_What to do_.
Exact reproduction of the data is required, with images excluded.

_Information supplied_.

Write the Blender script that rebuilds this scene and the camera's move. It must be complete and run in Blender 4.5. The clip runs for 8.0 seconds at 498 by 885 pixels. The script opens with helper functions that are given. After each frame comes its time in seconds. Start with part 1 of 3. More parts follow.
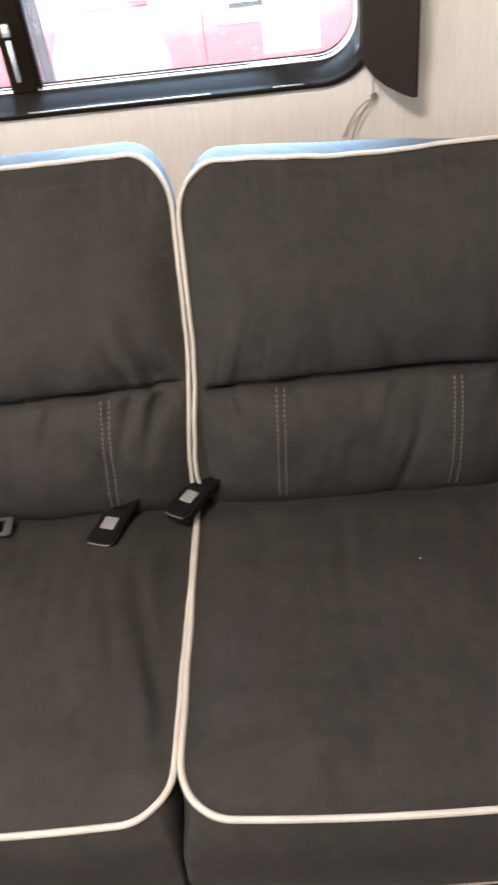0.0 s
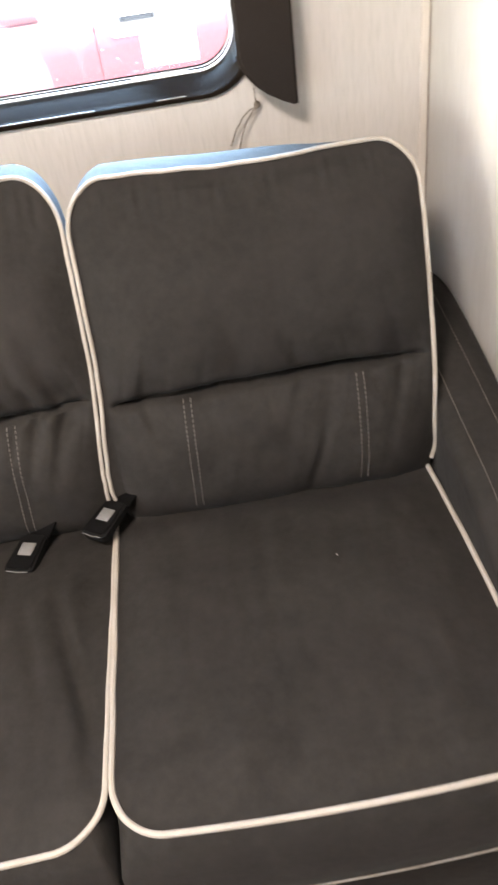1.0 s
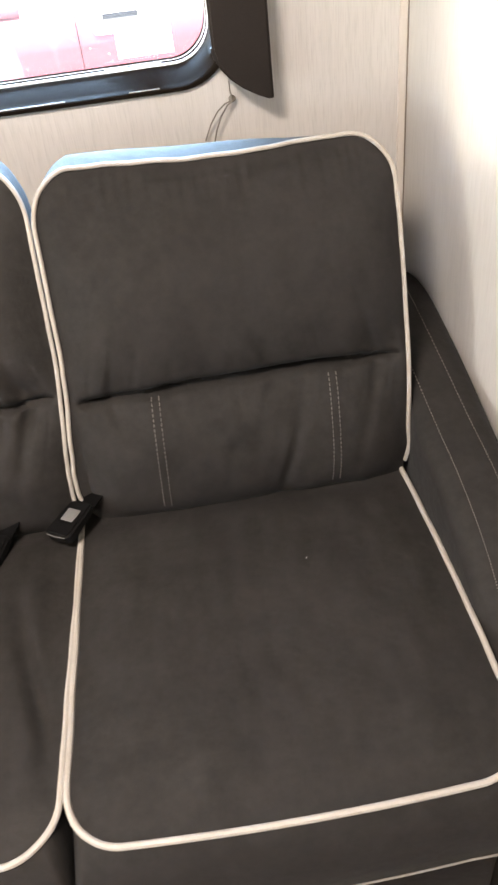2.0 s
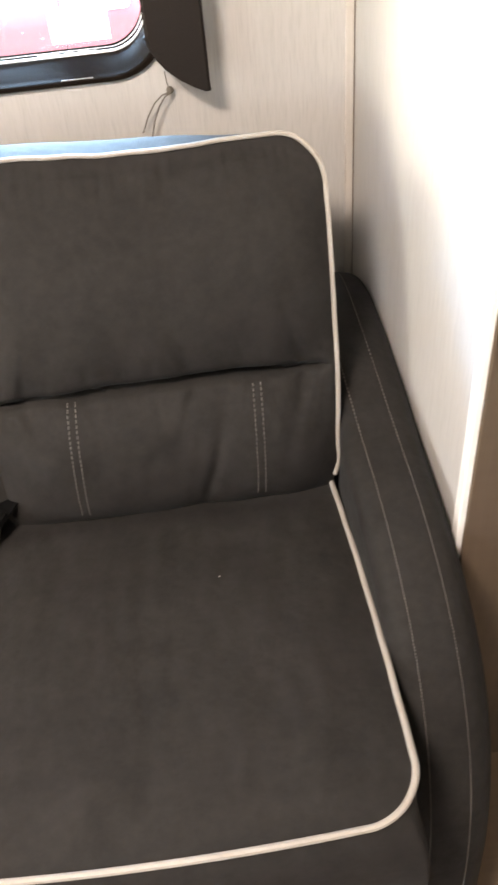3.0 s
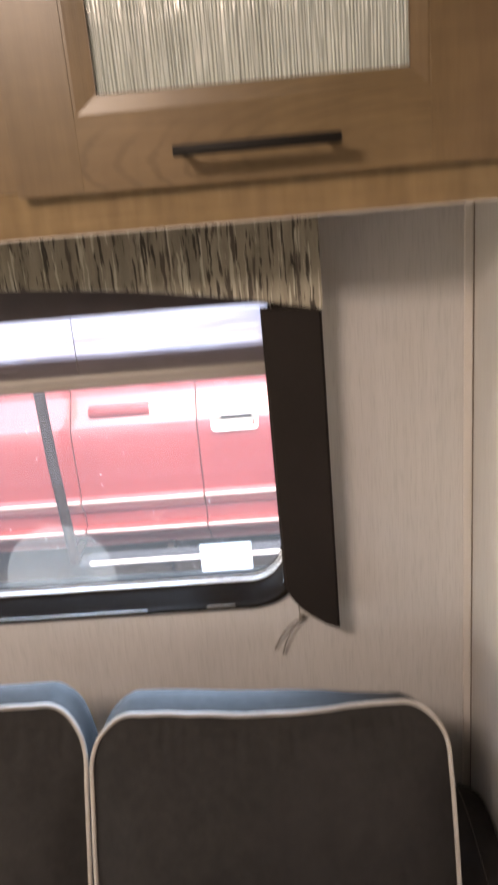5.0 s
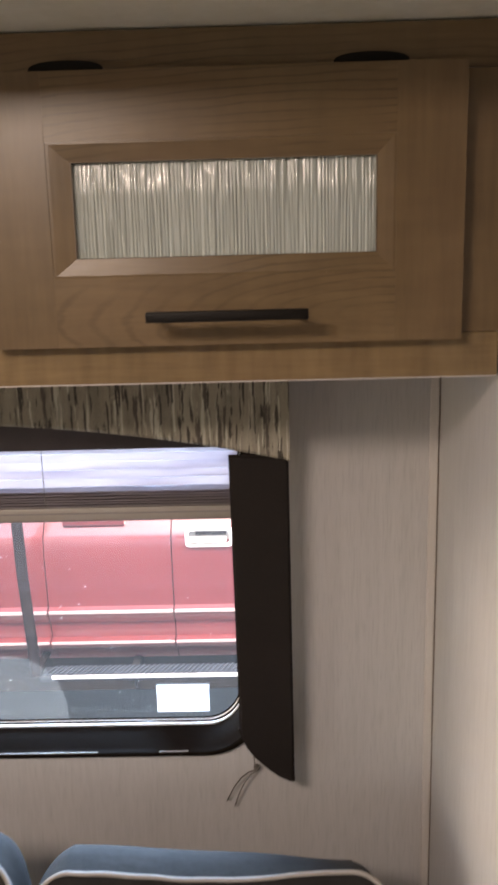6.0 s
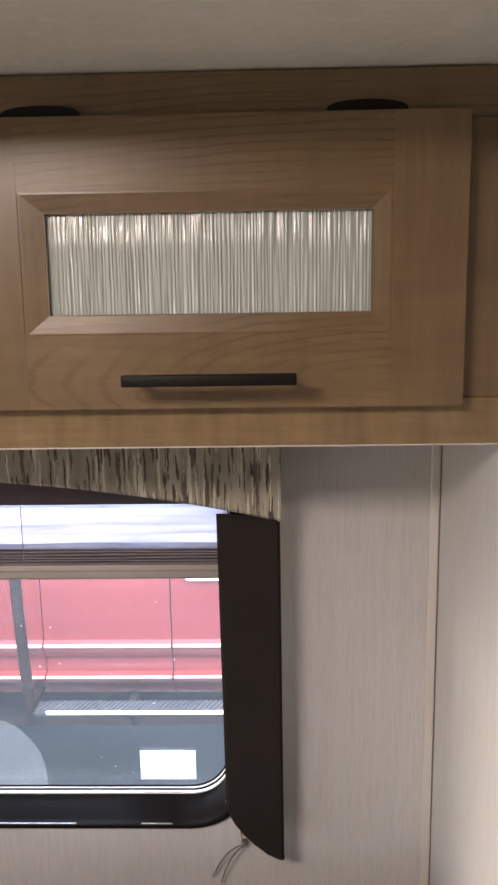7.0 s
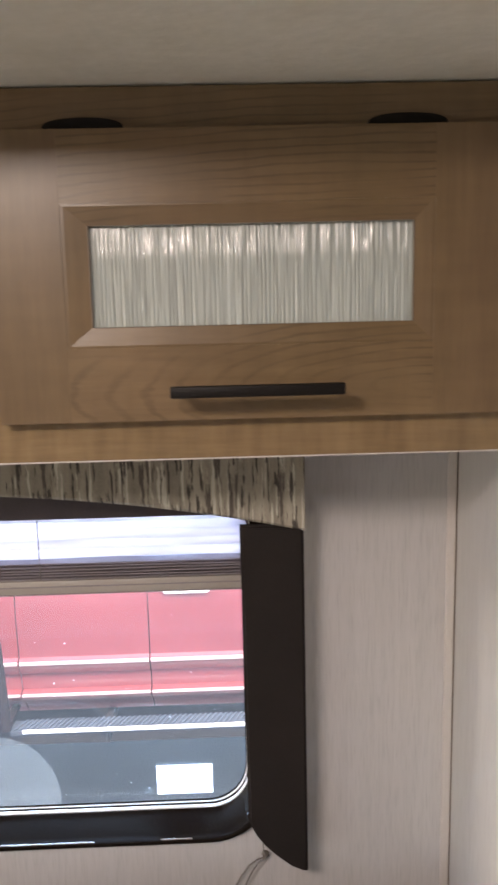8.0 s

_Written response_.
Write the Blender script that rebuilds this scene and the camera's move. It must be complete and run in Blender 4.5. The clip runs for 8.0 seconds at 498 by 885 pixels. The script opens with helper functions that are given. After each frame comes its time in seconds. Start with part 1 of 3. More parts follow.
0.0 s
1.0 s
2.0 s
3.0 s
5.0 s
6.0 s
7.0 s
8.0 s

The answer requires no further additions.